I have had a 310, 705, 500, 510, 520, 530, 810, 130 and a pile of the watches.

On the Wahoo side I am currently using a bolt.

The old touch screens on Garmin aren't much to write home about. The tactile buttons are my preferred way to use a device...

The 530 is a really good unit. It is almost identical to my older 810 both in size and capability...actually just checked and it's larger than my 810 but has about the same screen size.

Let me summarize a few thoughts - I honestly feel like the 500 was the best cycling computer that was ever made. I think the 130 is a good attempt at recapturing it but the battery life is horrible. The 500 is akin to the old Nokia phone that everyone pines about how indestructible it was. It was honestly some of the more durable tech Garmin has ever made for cycling.

The 530 is a great unit. The setup of screens and the navigation is a complete mess. It's so bad its irritating. I have plenty of room on my 530 to do everything you mention. If maps are your favorite thing then get the largest computer you can.... but if you have a phone...there's no point.

Wahoo has completely pwned Garmin when it comes to UI. It's so simple to set up, navigate, upload and use that it's almost scary. If you subscribe to Strava (it could do it for other services but I don't use them) and map a course your wahoo unit will just have it. Far beats the cumbersome loading and unloading on the Garmin.
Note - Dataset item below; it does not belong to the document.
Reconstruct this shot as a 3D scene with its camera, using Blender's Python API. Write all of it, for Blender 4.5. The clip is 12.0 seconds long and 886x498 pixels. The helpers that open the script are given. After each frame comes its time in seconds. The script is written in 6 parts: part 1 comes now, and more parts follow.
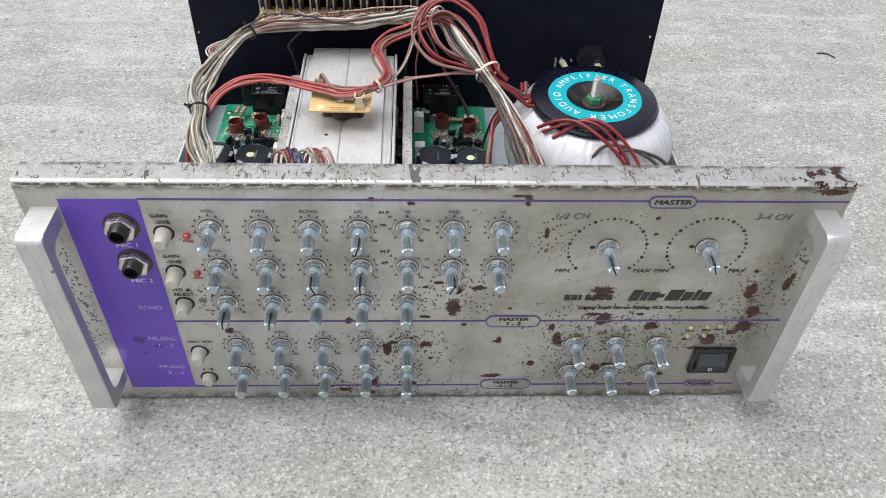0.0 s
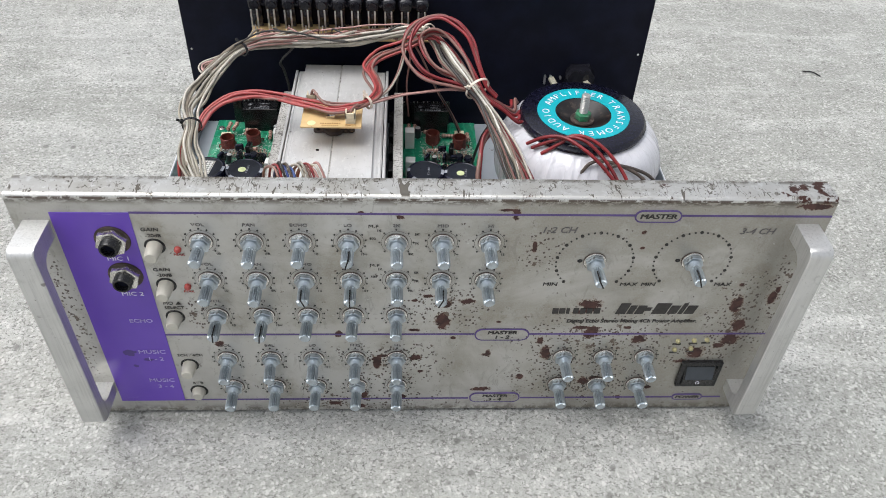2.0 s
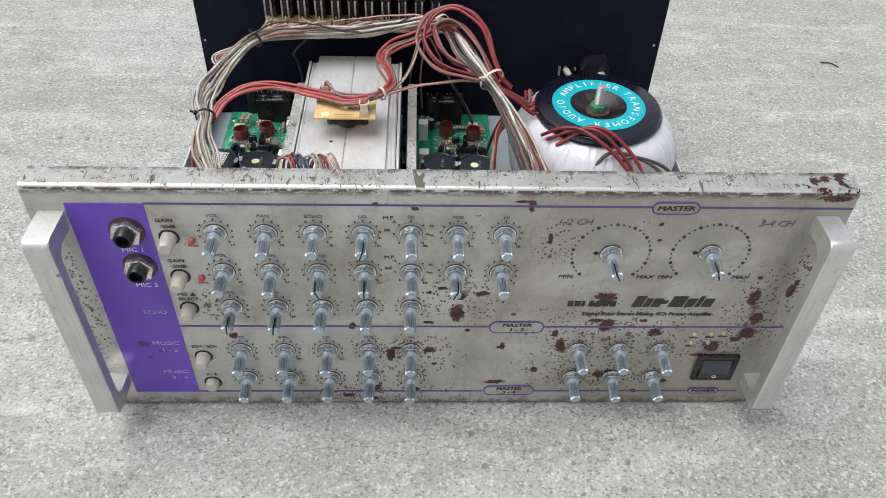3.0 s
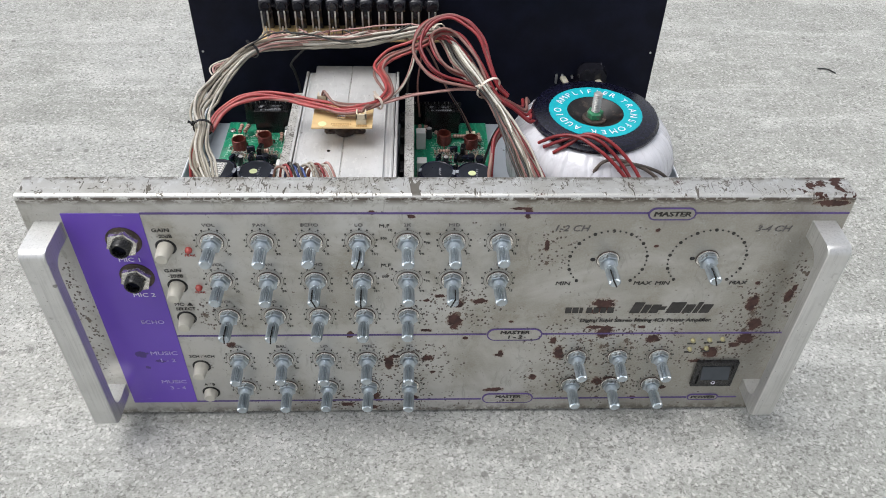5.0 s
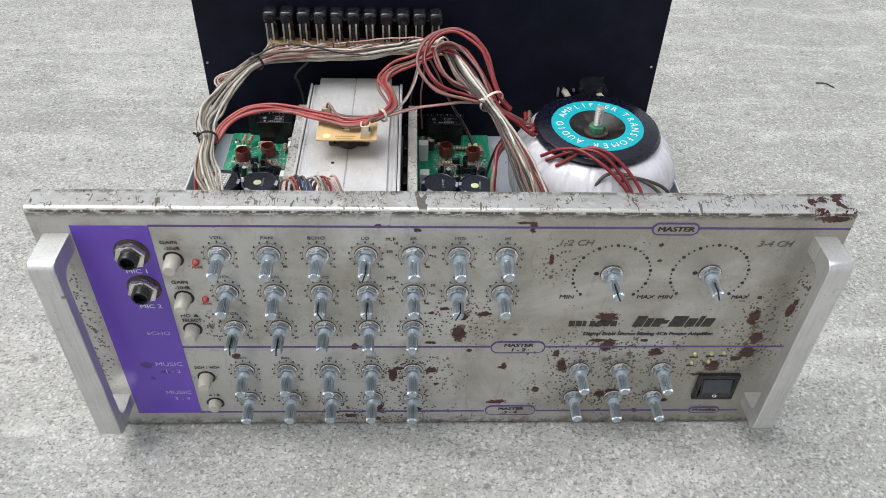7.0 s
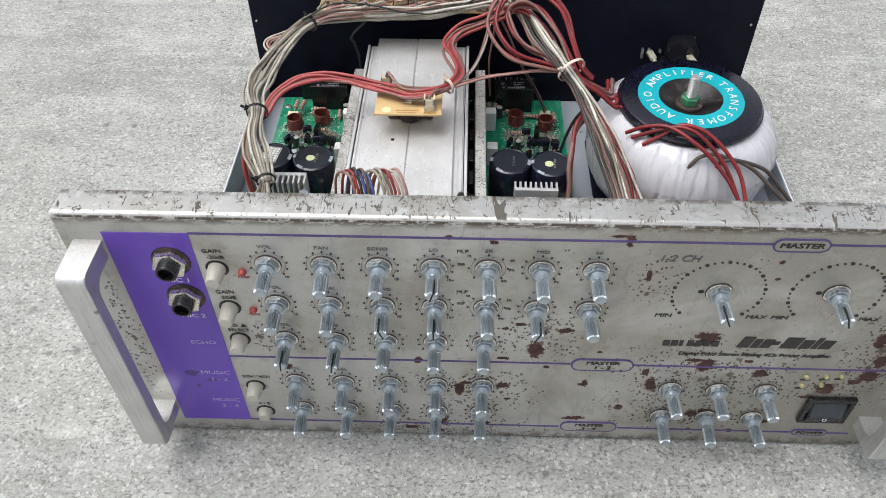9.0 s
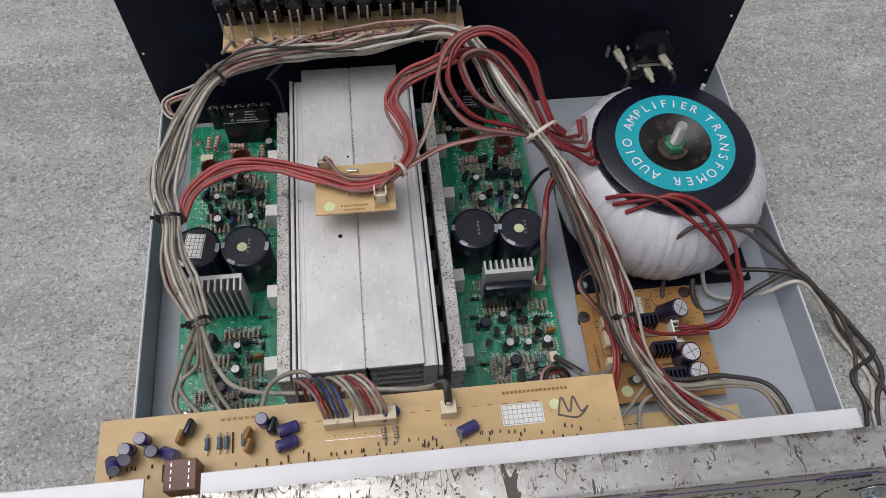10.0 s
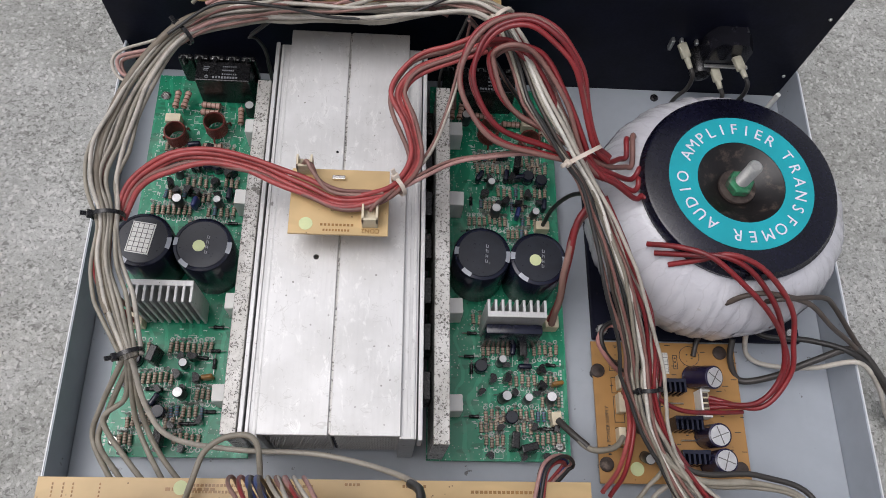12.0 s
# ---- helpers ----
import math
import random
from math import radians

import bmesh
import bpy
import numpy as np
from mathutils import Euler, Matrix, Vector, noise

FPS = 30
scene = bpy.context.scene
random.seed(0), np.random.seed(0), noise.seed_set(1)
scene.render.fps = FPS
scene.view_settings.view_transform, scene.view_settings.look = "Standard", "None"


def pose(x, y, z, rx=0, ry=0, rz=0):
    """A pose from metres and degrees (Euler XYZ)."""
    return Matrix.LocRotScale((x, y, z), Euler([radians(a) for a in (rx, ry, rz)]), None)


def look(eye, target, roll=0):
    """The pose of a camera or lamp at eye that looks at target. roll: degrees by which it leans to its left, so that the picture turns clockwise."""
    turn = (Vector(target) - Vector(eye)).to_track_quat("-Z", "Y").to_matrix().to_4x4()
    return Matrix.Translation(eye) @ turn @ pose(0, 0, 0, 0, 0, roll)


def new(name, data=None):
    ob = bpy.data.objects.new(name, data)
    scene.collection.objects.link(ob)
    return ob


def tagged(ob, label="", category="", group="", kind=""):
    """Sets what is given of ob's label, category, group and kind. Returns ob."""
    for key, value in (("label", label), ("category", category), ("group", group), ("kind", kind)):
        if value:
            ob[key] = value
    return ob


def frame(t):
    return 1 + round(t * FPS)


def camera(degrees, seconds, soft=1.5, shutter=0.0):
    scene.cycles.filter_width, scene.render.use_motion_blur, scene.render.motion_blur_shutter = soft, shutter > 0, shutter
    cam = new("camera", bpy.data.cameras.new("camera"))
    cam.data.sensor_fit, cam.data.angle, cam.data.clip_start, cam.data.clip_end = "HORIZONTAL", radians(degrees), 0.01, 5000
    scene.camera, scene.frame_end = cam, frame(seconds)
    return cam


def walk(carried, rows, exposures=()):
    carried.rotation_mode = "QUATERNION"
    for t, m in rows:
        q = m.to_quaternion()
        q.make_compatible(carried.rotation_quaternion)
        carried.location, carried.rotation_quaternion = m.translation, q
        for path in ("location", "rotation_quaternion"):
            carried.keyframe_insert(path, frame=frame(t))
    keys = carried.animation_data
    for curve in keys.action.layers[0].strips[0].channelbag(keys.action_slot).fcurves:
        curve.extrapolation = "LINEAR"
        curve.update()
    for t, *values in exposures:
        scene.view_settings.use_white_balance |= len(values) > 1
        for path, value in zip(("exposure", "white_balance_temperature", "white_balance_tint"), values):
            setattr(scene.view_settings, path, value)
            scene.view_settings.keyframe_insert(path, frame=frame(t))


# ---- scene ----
cam = camera(59.4, 12.0, soft=0.9)
PATH = [
    (0, (-0.018, -0.35, 0.481), (0.063, 1.1, -0.894), 2.3),
    (0.5, (-0.018, -0.348, 0.477), (0.051, 1.109, -0.891), 2.2),
    (1, (-0.016, -0.349, 0.479), (0.068, 1.11, -0.886), 2.6),
    (1.5, (-0.016, -0.352, 0.482), (0.077, 1.119, -0.87), 2.8),
    (2, (-0.016, -0.355, 0.483), (0.084, 1.124, -0.86), 2.8),
    (2.5, (-0.018, -0.353, 0.48), (0.071, 1.114, -0.877), 3.0),
    (3, (-0.018, -0.353, 0.48), (0.053, 1.115, -0.877), 2.2),
    (5, (-0.015, -0.354, 0.479), (0.052, 1.131, -0.859), 1.6),
    (5.5, (-0.018, -0.358, 0.482), (0.055, 1.142, -0.839), 1.8),
    (6, (-0.019, -0.36, 0.484), (0.053, 1.147, -0.83), 1.8),
    (6.5, (-0.02, -0.357, 0.484), (0.057, 1.146, -0.835), 2.1),
    (8.5, (-0.024, -0.348, 0.479), (0.014, 1.144, -0.852), 1.6),
    (9, (-0.034, -0.279, 0.471), (-0.087, 1.106, -0.972), -0.5),
    (9.3, (-0.046, -0.219, 0.5), (0.045, 1.064, -1.032), 2.1),
    (9.5, (-0.071, -0.165, 0.519), (0.125, 0.968, -1.118), 7.9),
    (9.7, (-0.094, -0.124, 0.527), (0.137, 0.869, -1.193), 12.6),
    (9.9, (-0.078, -0.086, 0.54), (0.096, 0.905, -1.188), 5.7),
    (10, (-0.06, -0.063, 0.539), (0.079, 0.913, -1.201), 2.4),
    (10.1, (-0.06, -0.044, 0.534), (0.106, 0.9, -1.221), 3.8),
    (10.3, (-0.057, -0.006, 0.505), (0.098, 0.878, -1.282), 6.0),
    (10.5, (-0.054, 0.029, 0.485), (0.038, 0.839, -1.342), 6.1),
    (11, (-0.051, 0.052, 0.477), (0.033, 0.84, -1.36), 6.2),
    (11.5, (-0.049, 0.049, 0.476), (0.064, 0.845, -1.355), 8.0),
    (12, (-0.05, 0.05, 0.485), (0.078, 0.807, -1.362), 10.6),
]
walk(cam, [(t, look(eye, target, roll)) for t, eye, target, roll in PATH],
     exposures=[(0.0, 0.70, 6500, 10), (1.5, 0.66, 6500, 10), (6.5, 0.62, 6500, 10), (8.5, 0.62, 6500, 10), (9.0, 0.62, 6500, 10), (9.5, 0.18, 6500, 11),
                (10.0, -0.18, 6500, 14), (10.5, 0.04, 6500, 14), (11.0, 0.05, 6500, 14), (12.0, 0.0, 6500, 14)])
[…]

Garmin is substantially better when it comes to the actual GPS part of the equation (and sensors IMHO). Wahoo - I get fluctuating speeds on the display that are totally bunk. Then I will pop out from the trees and it will instantly jump to where I figured it truly was and I hadn't even changed speeds. If garmin ever figures out that they need to approach UI design from the standpoint of how users actually use the system and eliminating needless steps then they will crush Wahoo. They are way larger and have better tech across multiple industries.

So out of what you listed, if you are dead set on buying Garmin, then I would recommend the 530.

I honestly have to say I find I am actually happy when I ride my bike that has the Wahoo on it though. It just works.